November 8, 2011
Part 2 of our week long series “From A Guide’s Perspective”, IMG Guide Chris Meder describes a few things that can make or break a climb.
Daily Expectations & Your Process
By Chris Meder
Mountaineering, like many challenging things we apply ourselves to in life, can bring some anxiety. Not knowing what the route looks like, an uncertain weather forecast, and not being sure of our physical fitness can all contribute to an unproductive sense of nervousness. As with most of these challenges, planning, preparation and knowledge can give you a hefty psychological advantage. That’s why it’s good to have an idea of what you can expect day to day in the mountains. Whether you’re just embarking on your mountaineering career with a first climb of Mt Rainier, or attempting a big peak in some remote location around the globe, the process of your day to day activities will be very similar. Here are some things to get you started in developing a mental model of what to expect from a day in the mountains, just about anywhere.

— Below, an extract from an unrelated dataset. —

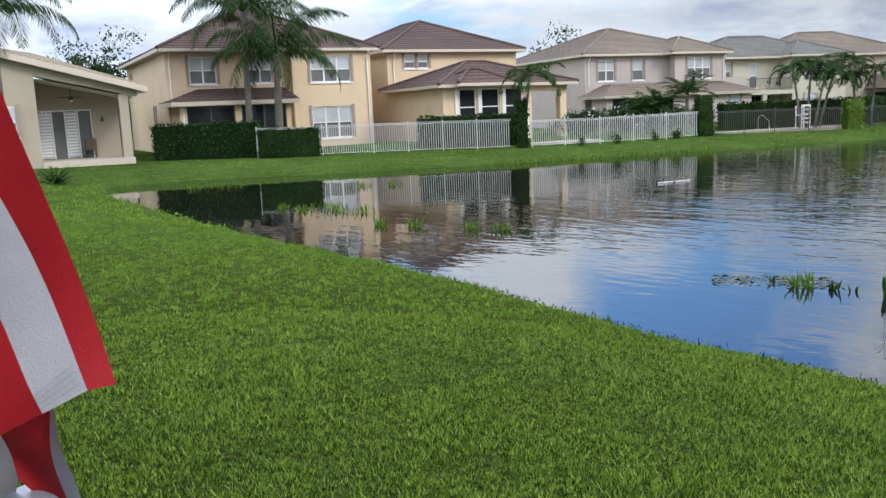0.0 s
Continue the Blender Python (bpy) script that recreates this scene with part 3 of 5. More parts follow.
# cream two-storey house with a one-storey bay wing
h = thing("house", at(-16.3, 52.4, 0, 42), "cream stucco house with brown tile roof and bay-windowed wing", "house")
block(h, -0.3, 9.3, 0, 12.5, G - 0.3, 6.4, M["cream"], [(0.9, 5.35, 0.75, 0.85), (1.85, 5.35, 0.75, 0.85)])
window(h, 0.9, 5.35, 0.75, 0.85, 1, "mixed")
window(h, 1.85, 5.35, 0.75, 0.85, 1, "mixed")
hip_roof(h, -0.3, 9.3, 0, 12.5, 6.5, 2.3, M["roof_brown"])
downpipe(h, 0.1, 0, G, 6.3)
W = at(-1.4, -7.4, 0.2)
wing_holes = [(2.05, 1.5, 1.1, 2.05), (3.5, 1.5, 1.2, 2.05), (5.1, 1.5, 1.2, 2.05)]
for mesh_, m_ in ((wall_panel(Mesh(), 1.0, 6.9, G - 0.3, 3.7, wing_holes), W), (wall_panel(Mesh(), 0, 7.4, G - 0.3, 3.7), W @ pose(1.0, 7.4, 0, 0, 0, -90)), (wall_panel(Mesh(), 0, 4.0, G - 0.3, 3.7), W @ pose(6.9, 0, 0, 0, 0, 90)),
                  (wall_panel(Mesh(), 6.9, 9.6, G - 0.3, 3.7, [(7.2, G, 0.9, 2.1)]), W @ at(0, 4.0, 0))):
    part("wing_wall", mesh_, M["cream"], h, at=m_)
for x, z, a, b in wing_holes:
    window(h, x, z, a, b, 1, "low", False, W)
window(h, 7.2, G, 0.9, 2.1, 1, "dark", False, W @ at(0, 4.0, 0))
for x in (1.75, 3.25, 4.85, 6.45):
    part("pilaster", Mesh().box(x, x + 0.2, -0.07, -0.002, G - 0.3, 3.55), M["white"], h, at=W)
part("porch_post", Mesh().box(9.0, 9.45, 0.05, 0.5, G - 0.3, 3.55), M["cream"], h, at=W)
part("porch_beam", Mesh().box(6.95, 9.5, 0.05, 0.45, 3.3, 3.7), M["cream"], h, at=W)
holder = part("wing_ceiling", Mesh().box(6.9, 9.6, 0.45, 4.0, 3.62, 3.7), M["white"], h, at=W)
for ob_ in [hip_roof(h, 1.0, 9.5, 0, 7.2, 3.8, 1.45, M["roof_brown"])]:
    ob_.matrix_basis = W
rf = hip_roof(h, 1.9, 5.0, -0.5, 2.0, 3.85, 0.8, M["roof_brown"], 0.35)
rf.matrix_basis = W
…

At its most basic, your daily routine will look something like this. Wake up reasonably early (dark and early for summit days), get dressed in clothing appropriate to the current weather, jumpstart the body with some breakfast, then attend to any camp chores before departing for the day. Once you’re walking or climbing, your goal is to move as efficiently as possible, moving at a consistent pace.
You want to focus on taking care of yourself, conserving precious energy as you go. This means stopping to eat and drink approximately every hour, even if you are not hungry. You’re not eating to satisfy a current hunger, but rather to keep the fire going throughout the day so that the body continually has reserves to draw upon. Stay ahead of the caloric and hydration curves.
Throughout the day, even while trying to move at a consistent pace, you will inevitably get hot or cold. Thermal equilibrium in the mountains is a myth; it’s just something we need to accept and deal with. The weather can change quickly, and the body’s heat output will do the same based on the terrain you’re traveling through, and how hard you’re working. Be flexible and do your best to anticipate what layers to wear for each part of the day, given the current weather and your current temperature. Your guide will help with this clothing selection, but spend some time at home becoming familiar with your layering system to aid in this process. Eventually, you will come to know exactly what layers to wear for a particular part of the day. No problem if you choose incorrectly, just make a mental note and adjust next time. Your goal with all of this is to manage your body temperature effectively—not sweating profusely or shivering uncontrollably—which will in turn conserve energy.
At the end of the traveling portion of the day, you’ll pull into camp. It’s time to put on some warm clothes, probably that big puffy jacket you’ve been carrying. Tasks you’ll want to attend to in the evening are establishing a solid camp (done as a group on IMG trips), drying out any wet clothes, and continuing to hydrate and eat. After dinner and enjoying your surroundings for a bit, get to bed at a decent hour to rest up. The more time you can spend lying down, the more opportunity the body has to recover. Fortunately, this applies to a certain degree even if you are not sleeping.
So whether you’re on Mt Rainier or any other mountain in the world, this general daily process will be roughly the same. Throughout the day, and over the course of any trip, you want to approach the climb as you would any long term goal. The mind has knowledge of the final objective, but its best to break the journey down into discrete, manageable chunks. On day one, it can be counterproductive to fixate on the summit. It’s helpful if you take the climb one day at a time. Focus on the immediate goal for the day. You can gain an idea of the day’s itinerary from your guide or your research, but you need to remain flexible with that vision as the day’s plans often change in the mountain environment. Executing that itinerary successfully, while taking care of yourself, is your goal for the day. Take each day as it comes, and enjoy the process. Before you know it, you’ve amassed a number of successful victories in the journey to the summit and back!
Up next for Chris: Vinson down in Antarctica later this week, his first trip onto the ice.